• [Set exercise]: Return each line of the listing below, unchanged, and omit the images.

• [Information shown]:
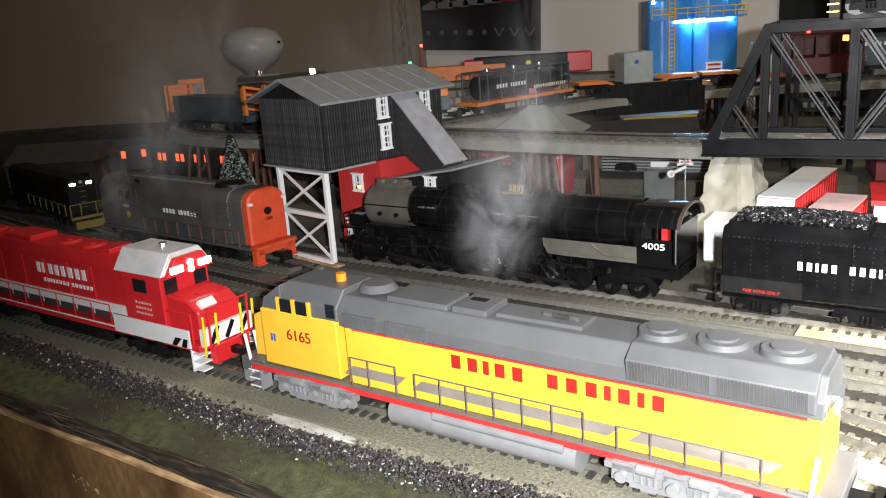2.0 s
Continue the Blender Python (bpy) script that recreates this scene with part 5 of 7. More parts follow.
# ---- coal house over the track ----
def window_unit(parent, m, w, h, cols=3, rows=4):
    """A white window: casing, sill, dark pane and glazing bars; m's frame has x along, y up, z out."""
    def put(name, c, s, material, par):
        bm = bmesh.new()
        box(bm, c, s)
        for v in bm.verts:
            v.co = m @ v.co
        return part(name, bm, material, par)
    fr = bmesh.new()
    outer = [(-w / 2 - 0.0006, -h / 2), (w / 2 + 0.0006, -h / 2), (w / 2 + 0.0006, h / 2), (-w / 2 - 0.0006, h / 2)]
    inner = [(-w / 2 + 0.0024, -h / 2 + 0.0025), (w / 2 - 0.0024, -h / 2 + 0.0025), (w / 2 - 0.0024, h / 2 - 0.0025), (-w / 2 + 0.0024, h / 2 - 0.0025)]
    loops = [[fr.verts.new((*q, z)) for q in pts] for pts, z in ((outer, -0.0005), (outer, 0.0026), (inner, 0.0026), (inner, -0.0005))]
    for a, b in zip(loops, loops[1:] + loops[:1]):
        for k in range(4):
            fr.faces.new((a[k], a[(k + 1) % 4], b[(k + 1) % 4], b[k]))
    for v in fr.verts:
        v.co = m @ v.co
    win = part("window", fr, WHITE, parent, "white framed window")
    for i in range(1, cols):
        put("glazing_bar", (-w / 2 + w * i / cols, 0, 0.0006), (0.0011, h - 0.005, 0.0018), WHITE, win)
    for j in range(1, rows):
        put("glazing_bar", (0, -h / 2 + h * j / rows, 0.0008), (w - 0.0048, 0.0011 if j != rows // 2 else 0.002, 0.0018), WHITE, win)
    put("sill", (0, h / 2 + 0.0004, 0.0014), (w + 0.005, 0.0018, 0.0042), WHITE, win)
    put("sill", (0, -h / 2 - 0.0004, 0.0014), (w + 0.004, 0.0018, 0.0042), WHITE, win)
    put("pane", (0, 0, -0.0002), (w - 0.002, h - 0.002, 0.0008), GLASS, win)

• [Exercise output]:
2.0 s
Continue the Blender Python (bpy) script that recreates this scene with part 5 of 7. More parts follow.
# ---- coal house over the track ----
def window_unit(parent, m, w, h, cols=3, rows=4):
    """A white window: casing, sill, dark pane and glazing bars; m's frame has x along, y up, z out."""
    def put(name, c, s, material, par):
        bm = bmesh.new()
        box(bm, c, s)
        for v in bm.verts:
            v.co = m @ v.co
        return part(name, bm, material, par)
    fr = bmesh.new()
    outer = [(-w / 2 - 0.0006, -h / 2), (w / 2 + 0.0006, -h / 2), (w / 2 + 0.0006, h / 2), (-w / 2 - 0.0006, h / 2)]
    inner = [(-w / 2 + 0.0024, -h / 2 + 0.0025), (w / 2 - 0.0024, -h / 2 + 0.0025), (w / 2 - 0.0024, h / 2 - 0.0025), (-w / 2 + 0.0024, h / 2 - 0.0025)]
    loops = [[fr.verts.new((*q, z)) for q in pts] for pts, z in ((outer, -0.0005), (outer, 0.0026), (inner, 0.0026), (inner, -0.0005))]
    for a, b in zip(loops, loops[1:] + loops[:1]):
        for k in range(4):
            fr.faces.new((a[k], a[(k + 1) % 4], b[(k + 1) % 4], b[k]))
    for v in fr.verts:
        v.co = m @ v.co
    win = part("window", fr, WHITE, parent, "white framed window")
    for i in range(1, cols):
        put("glazing_bar", (-w / 2 + w * i / cols, 0, 0.0006), (0.0011, h - 0.005, 0.0018), WHITE, win)
    for j in range(1, rows):
        put("glazing_bar", (0, -h / 2 + h * j / rows, 0.0008), (w - 0.0048, 0.0011 if j != rows // 2 else 0.002, 0.0018), WHITE, win)
    put("sill", (0, h / 2 + 0.0004, 0.0014), (w + 0.005, 0.0018, 0.0042), WHITE, win)
    put("sill", (0, -h / 2 - 0.0004, 0.0014), (w + 0.004, 0.0018, 0.0042), WHITE, win)
    put("pane", (0, 0, -0.0002), (w - 0.002, h - 0.002, 0.0008), GLASS, win)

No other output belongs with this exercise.